Alphabets and Twitters of world may face EU 3% revenue tax

Large digital companies operating in the European Union, such as Alphabet Inc. and Twitter Inc., could face a 3 percent tax on their gross revenue based on users’ locations, according to a plan by the European Commission.

The proposal by the EU’s executive arm outlines how a targeted levy on sales would increase the tax bill technology companies face, as the bloc seeks to raise money from an industry it says provides less than it should to public coffers. It follows calls by several countries led by France and Germany to look into methods to tax the firms, including Amazon.com Inc. and Facebook Inc., in a way that better captures the true value created in the region.

The commission’s proposal comes amid renewed interest in technology companies, which are struggling to contain the fallout from a data security scandal that has raised the risk of a regulatory crackdown and sent their stocks plunging. The commission, seeking to close loopholes created by uncoordinated European regulation, says digital firms have an average effective tax rate of 9.5 percent, almost half of that the traditional businesses.

A flag of the European Union flies outside the European Commission building in Brussels, Belgium.

A flag of the European Union flies outside the European Commission building in Brussels, Belgium.

Jasper Juinen/Bloomberg

“The amount of profits currently going untaxed is unacceptable,” European Commission Vice President Valdis Dombrovskis said in a statement. “We need to urgently bring our tax rules into the 21st century by putting in place a new comprehensive and future-proof solution.”

U.S. Objections

The move could further strain transatlantic ties, following a series of spats between the EU and the U.S. ranging from trade protectionism to Iran’s nuclear accord and climate policy.
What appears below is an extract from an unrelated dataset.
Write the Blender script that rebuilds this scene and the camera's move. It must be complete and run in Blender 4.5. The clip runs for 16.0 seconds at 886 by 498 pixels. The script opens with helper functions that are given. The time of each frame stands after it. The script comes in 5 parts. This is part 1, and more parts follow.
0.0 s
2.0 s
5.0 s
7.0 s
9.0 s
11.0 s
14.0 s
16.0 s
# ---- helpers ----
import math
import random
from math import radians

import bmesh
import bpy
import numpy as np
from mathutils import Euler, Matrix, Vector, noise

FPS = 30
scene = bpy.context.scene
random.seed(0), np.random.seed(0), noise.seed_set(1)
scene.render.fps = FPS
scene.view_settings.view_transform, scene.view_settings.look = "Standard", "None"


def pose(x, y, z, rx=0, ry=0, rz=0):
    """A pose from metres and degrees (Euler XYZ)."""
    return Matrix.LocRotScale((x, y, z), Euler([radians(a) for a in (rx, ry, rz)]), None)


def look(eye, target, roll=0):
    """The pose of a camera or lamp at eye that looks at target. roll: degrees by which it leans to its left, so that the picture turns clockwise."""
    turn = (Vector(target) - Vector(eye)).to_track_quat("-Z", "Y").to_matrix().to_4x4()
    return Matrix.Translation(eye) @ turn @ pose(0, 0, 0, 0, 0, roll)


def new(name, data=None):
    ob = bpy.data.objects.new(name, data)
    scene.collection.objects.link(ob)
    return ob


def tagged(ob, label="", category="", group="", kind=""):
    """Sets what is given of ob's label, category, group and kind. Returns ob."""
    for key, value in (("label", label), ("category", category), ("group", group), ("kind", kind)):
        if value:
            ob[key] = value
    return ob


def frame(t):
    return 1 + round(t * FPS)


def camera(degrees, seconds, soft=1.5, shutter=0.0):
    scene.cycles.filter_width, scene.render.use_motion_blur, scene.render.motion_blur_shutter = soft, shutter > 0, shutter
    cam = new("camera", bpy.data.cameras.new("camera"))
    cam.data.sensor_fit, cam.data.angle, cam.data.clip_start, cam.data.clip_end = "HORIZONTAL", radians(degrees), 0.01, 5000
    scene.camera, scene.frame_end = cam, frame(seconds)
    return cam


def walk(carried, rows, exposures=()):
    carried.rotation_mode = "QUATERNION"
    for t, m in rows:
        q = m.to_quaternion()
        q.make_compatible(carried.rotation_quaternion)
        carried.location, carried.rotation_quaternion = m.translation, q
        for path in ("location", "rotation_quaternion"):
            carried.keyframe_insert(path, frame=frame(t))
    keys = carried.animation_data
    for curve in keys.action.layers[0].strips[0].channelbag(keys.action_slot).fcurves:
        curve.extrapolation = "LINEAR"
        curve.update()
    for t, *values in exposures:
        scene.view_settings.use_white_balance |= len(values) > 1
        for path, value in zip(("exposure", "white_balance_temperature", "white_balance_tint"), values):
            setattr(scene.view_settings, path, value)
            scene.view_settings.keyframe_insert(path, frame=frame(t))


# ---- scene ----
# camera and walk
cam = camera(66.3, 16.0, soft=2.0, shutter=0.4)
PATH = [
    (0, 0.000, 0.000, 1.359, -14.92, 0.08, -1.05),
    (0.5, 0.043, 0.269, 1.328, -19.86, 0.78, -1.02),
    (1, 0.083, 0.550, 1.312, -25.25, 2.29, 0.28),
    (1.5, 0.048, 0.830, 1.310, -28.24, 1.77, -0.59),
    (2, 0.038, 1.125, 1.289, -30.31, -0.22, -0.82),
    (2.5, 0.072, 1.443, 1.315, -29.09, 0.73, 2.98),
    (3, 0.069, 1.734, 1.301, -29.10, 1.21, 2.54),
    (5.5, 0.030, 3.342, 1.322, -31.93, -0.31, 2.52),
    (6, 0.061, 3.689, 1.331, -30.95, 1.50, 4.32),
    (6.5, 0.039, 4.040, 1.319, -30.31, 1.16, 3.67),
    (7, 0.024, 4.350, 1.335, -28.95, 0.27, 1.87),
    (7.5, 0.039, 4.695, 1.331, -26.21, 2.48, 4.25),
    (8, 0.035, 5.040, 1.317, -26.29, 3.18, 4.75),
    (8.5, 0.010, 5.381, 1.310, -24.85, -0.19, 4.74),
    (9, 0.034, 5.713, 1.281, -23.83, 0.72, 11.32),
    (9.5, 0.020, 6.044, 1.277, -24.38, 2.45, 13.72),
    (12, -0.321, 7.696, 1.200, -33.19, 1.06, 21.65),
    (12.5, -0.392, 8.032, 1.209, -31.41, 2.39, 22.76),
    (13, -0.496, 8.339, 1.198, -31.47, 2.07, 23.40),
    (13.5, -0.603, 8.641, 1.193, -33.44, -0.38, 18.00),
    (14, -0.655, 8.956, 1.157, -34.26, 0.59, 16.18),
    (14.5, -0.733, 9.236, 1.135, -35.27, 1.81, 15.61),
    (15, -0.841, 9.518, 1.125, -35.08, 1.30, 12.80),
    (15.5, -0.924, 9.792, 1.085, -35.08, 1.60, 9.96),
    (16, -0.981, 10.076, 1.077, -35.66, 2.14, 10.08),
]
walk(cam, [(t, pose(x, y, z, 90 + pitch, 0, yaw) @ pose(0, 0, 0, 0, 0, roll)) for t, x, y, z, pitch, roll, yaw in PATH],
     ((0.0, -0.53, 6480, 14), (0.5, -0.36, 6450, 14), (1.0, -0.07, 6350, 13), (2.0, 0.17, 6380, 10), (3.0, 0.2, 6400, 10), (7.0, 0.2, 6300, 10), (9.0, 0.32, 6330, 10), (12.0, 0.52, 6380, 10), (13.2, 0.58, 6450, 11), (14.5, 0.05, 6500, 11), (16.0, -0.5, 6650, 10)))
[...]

The proposed tax is also set to draw the ire of U.S. companies, which have warned the bloc that such a tax could harm global business, as well as that of the U.S. Treasury, which has opposed proposals that single out digital companies.

“This proposal harms business certainty in Europe and would chill trade and investment from companies across the globe,” Dean Garfield, chief executive officer of the Information Technology Industry Council, said in a statement.

EU tax chief Pierre Moscovici told reporters in Brussels on Wednesday that the proposed levy wasn’t aimed at the U.S. nor was it meant to target specific nations or companies.

The levy will apply to revenues created from activities where users play a major role in value creation and which are the hardest to capture with current tax rules, the commission said. Its scope covers companies offering services such as advertising or the sale of user data. It would also cover services provided by multi-sided digital platforms, which let users find and interact with each other and where users supply goods and services directly to each other.

The levy would be charged annually and at a single rate across the EU of 3 percent, a level which would yield around 5 billion euros ($6.1 billion) a year, according to the commission. It would cover companies that have annual worldwide total revenue exceeding 750 million euros and total taxable annual revenue from offering digital services in the EU of more than 50 million euros.

Interim Solution

The tax represents an interim solution, according to the commission, which plans to propose a more comprehensive approach to enable countries to tax profits made in their territory, even if the firm doesn’t have a physical presence there. Companies affected by these new rules would meet one of three criteria: Having more than 7 million euros in annual revenues from digital services; more than 100,000 users per year; or more than 3,000 business contracts for digital services created in a year.

Even as national governments accept that the current taxation system needs to be altered, the path forward is fraught with difficulties, with some countries warning that a new levy could discourage digital use and push customers to products outside of Europe. Any tax proposal will need the unanimous approval of all 28 current members of the EU before turning into law, so one country alone could block it.

Other countries have argued that discussions and decisions on this issue should be tackled at a global level and with the help of the Organization for Economic Cooperation and Development, a group that advises its 35 members on tax policy.

But a report by the OECD published on March 16 indicated that there is still no global consensus on how best to proceed with the taxation of the digital economy or on the merits of an interim solution.